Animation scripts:
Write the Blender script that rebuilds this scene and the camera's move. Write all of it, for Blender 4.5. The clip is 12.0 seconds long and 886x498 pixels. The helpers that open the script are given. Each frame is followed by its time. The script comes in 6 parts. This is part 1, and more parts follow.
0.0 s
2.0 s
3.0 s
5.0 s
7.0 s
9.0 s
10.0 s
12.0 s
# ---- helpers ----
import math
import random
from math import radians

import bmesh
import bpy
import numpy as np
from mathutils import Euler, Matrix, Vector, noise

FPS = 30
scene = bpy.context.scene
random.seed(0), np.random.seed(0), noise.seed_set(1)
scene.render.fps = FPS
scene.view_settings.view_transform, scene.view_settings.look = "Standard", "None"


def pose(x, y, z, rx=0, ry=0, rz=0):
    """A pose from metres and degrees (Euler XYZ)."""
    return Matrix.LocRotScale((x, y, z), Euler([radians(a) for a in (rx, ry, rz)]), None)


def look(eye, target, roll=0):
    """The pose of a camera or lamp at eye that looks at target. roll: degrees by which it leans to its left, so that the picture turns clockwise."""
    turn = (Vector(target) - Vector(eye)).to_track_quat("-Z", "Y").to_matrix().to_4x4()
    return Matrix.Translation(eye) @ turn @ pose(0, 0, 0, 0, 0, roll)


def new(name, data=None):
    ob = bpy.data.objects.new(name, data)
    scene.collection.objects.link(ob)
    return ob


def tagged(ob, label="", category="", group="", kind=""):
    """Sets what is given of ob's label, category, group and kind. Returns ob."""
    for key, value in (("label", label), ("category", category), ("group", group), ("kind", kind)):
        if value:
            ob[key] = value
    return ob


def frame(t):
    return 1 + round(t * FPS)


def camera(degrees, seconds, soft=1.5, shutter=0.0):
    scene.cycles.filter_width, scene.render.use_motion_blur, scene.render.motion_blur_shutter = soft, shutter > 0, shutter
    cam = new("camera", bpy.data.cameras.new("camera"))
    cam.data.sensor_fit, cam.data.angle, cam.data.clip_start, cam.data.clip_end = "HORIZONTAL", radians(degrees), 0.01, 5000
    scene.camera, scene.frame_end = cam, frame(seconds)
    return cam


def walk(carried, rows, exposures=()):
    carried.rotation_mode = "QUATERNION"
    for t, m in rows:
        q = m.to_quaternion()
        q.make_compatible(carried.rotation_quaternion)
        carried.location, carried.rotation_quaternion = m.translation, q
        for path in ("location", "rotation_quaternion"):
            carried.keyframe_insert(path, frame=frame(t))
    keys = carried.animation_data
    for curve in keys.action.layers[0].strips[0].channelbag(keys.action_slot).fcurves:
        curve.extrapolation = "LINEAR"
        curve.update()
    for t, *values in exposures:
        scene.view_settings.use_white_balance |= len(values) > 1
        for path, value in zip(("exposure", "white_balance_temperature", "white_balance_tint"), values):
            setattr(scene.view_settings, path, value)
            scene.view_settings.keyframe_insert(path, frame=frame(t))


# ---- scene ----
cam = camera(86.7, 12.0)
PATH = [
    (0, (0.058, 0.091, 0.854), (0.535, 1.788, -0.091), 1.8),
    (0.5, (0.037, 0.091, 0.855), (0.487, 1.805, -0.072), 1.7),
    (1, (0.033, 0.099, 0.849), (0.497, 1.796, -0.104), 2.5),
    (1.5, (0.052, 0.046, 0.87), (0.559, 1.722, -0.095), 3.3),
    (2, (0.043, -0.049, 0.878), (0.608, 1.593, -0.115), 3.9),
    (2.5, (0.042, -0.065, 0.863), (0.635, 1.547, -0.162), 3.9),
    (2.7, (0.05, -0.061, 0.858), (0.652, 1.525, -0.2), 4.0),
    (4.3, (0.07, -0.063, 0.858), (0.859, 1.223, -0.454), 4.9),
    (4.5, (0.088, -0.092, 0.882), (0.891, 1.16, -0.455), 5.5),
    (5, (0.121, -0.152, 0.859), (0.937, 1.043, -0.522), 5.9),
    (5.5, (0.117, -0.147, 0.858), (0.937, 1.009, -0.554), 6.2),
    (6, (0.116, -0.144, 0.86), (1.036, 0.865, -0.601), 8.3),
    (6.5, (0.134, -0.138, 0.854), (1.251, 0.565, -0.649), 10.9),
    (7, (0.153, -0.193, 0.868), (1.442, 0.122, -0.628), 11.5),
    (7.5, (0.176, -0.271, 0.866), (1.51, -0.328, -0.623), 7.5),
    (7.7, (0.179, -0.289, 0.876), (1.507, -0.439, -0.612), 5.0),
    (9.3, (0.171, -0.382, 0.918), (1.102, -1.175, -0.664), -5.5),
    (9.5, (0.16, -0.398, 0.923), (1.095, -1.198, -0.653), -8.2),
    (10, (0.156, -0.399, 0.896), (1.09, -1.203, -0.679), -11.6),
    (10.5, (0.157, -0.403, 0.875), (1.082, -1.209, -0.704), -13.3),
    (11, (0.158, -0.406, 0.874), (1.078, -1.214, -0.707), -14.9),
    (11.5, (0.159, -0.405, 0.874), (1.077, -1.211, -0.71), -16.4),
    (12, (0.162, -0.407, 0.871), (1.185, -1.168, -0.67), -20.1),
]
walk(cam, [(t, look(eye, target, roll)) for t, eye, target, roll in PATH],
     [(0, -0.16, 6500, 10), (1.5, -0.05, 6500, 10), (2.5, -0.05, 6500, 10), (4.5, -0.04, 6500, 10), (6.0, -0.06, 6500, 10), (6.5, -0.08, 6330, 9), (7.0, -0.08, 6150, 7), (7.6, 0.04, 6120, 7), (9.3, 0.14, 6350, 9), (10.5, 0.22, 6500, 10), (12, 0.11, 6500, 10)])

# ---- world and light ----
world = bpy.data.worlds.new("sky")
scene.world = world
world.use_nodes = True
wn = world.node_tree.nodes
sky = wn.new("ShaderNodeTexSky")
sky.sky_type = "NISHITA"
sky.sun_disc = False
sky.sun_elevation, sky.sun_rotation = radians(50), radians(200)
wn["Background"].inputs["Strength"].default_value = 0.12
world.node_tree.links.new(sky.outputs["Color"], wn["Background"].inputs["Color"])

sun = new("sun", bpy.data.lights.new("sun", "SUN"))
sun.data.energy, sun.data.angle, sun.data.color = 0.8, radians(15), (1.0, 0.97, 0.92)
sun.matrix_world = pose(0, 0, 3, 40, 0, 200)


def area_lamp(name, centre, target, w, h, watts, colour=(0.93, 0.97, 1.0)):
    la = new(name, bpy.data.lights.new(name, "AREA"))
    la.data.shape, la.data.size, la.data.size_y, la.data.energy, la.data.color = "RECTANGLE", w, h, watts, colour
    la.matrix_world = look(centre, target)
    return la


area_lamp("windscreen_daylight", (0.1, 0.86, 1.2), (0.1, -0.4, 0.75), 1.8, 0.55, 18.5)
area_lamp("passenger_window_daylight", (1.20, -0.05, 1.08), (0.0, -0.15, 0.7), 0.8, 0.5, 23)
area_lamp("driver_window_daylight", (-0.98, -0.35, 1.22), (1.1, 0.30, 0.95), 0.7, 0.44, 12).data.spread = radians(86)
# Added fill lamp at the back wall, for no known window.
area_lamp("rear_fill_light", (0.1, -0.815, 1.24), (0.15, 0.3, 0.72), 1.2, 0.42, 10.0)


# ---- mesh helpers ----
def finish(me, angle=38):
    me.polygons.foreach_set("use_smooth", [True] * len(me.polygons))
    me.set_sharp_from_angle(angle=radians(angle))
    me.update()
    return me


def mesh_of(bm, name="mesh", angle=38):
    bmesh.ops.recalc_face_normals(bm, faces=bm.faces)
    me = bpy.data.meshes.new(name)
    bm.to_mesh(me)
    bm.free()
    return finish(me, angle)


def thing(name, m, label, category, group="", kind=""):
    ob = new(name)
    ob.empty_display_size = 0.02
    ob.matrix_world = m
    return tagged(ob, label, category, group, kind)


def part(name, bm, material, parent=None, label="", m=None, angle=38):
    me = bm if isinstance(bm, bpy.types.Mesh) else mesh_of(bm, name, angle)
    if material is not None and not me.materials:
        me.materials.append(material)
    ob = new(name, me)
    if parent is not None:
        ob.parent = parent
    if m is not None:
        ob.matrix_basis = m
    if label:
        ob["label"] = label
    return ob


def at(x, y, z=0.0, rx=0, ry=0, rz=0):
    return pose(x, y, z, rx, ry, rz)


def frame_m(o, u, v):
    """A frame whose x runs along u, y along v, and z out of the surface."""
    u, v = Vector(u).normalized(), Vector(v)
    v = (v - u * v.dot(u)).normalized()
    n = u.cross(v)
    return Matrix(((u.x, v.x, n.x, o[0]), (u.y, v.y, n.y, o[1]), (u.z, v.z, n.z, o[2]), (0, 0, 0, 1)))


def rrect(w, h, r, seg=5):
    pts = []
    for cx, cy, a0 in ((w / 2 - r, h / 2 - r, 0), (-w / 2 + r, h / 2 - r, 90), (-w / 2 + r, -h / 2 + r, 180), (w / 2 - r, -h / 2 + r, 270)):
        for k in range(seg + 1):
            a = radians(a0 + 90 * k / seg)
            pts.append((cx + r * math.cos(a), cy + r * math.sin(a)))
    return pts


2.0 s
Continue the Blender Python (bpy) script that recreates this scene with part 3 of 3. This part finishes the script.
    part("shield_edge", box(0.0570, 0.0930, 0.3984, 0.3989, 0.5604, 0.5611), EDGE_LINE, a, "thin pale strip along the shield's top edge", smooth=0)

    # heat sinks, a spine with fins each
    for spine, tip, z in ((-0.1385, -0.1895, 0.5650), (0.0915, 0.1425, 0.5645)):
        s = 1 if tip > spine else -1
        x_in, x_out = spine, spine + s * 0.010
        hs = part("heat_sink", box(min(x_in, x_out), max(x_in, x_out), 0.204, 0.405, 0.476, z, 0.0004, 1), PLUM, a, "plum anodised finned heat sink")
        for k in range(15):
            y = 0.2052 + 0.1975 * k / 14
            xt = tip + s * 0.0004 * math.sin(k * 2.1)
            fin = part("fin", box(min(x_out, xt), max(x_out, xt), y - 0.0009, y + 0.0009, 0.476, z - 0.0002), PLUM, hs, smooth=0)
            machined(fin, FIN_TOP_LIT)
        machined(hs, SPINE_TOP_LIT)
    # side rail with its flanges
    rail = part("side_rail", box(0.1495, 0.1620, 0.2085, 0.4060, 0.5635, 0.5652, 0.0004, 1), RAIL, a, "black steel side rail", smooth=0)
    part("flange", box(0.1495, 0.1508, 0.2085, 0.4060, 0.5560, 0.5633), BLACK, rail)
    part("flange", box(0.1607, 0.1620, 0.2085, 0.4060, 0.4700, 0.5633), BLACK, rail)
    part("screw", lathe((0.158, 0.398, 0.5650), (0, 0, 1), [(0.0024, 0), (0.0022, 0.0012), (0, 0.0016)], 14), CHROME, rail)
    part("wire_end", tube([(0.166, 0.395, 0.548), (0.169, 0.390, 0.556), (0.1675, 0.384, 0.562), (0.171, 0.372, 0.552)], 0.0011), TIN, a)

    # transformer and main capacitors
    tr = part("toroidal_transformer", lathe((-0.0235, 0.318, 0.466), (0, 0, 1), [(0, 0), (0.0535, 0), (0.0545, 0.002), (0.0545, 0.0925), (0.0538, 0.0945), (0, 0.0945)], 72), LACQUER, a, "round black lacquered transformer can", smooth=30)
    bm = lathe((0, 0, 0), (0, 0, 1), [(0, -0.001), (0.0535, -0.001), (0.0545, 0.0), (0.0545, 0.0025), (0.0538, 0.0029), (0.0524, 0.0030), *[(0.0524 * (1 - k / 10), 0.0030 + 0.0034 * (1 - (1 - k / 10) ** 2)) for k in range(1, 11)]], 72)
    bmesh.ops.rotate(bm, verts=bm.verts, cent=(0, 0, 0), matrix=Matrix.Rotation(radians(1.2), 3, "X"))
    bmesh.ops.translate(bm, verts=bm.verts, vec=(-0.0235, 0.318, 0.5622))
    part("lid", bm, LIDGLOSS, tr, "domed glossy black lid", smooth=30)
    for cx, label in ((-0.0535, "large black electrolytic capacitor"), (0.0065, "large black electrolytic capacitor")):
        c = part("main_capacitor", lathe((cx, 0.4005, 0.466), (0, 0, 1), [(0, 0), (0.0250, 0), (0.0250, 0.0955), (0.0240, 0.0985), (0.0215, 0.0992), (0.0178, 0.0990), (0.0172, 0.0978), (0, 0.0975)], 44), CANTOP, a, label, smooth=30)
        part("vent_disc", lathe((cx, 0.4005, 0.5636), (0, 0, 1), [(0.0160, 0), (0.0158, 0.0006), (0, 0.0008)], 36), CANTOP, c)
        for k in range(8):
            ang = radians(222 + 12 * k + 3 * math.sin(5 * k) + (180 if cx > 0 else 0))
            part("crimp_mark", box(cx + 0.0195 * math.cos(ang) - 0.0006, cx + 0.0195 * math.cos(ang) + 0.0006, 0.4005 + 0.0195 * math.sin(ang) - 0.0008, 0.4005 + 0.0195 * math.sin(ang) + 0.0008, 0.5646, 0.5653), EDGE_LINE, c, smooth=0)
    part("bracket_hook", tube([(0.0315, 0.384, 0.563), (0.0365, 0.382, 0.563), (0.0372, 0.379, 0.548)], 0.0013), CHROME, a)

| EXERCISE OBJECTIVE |
Each line from the one containing "scene.view_settings.use_white_balance |= len(values)" through the one containing "scene.view_settings.keyframe_insert(path, frame=frame(t))" must be retyped exactly, the first and last of these included.

| TASK RESULT |
        scene.view_settings.use_white_balance |= len(values) > 1
        for path, value in zip(("exposure", "white_balance_temperature", "white_balance_tint"), values):
            setattr(scene.view_settings, path, value)
            scene.view_settings.keyframe_insert(path, frame=frame(t))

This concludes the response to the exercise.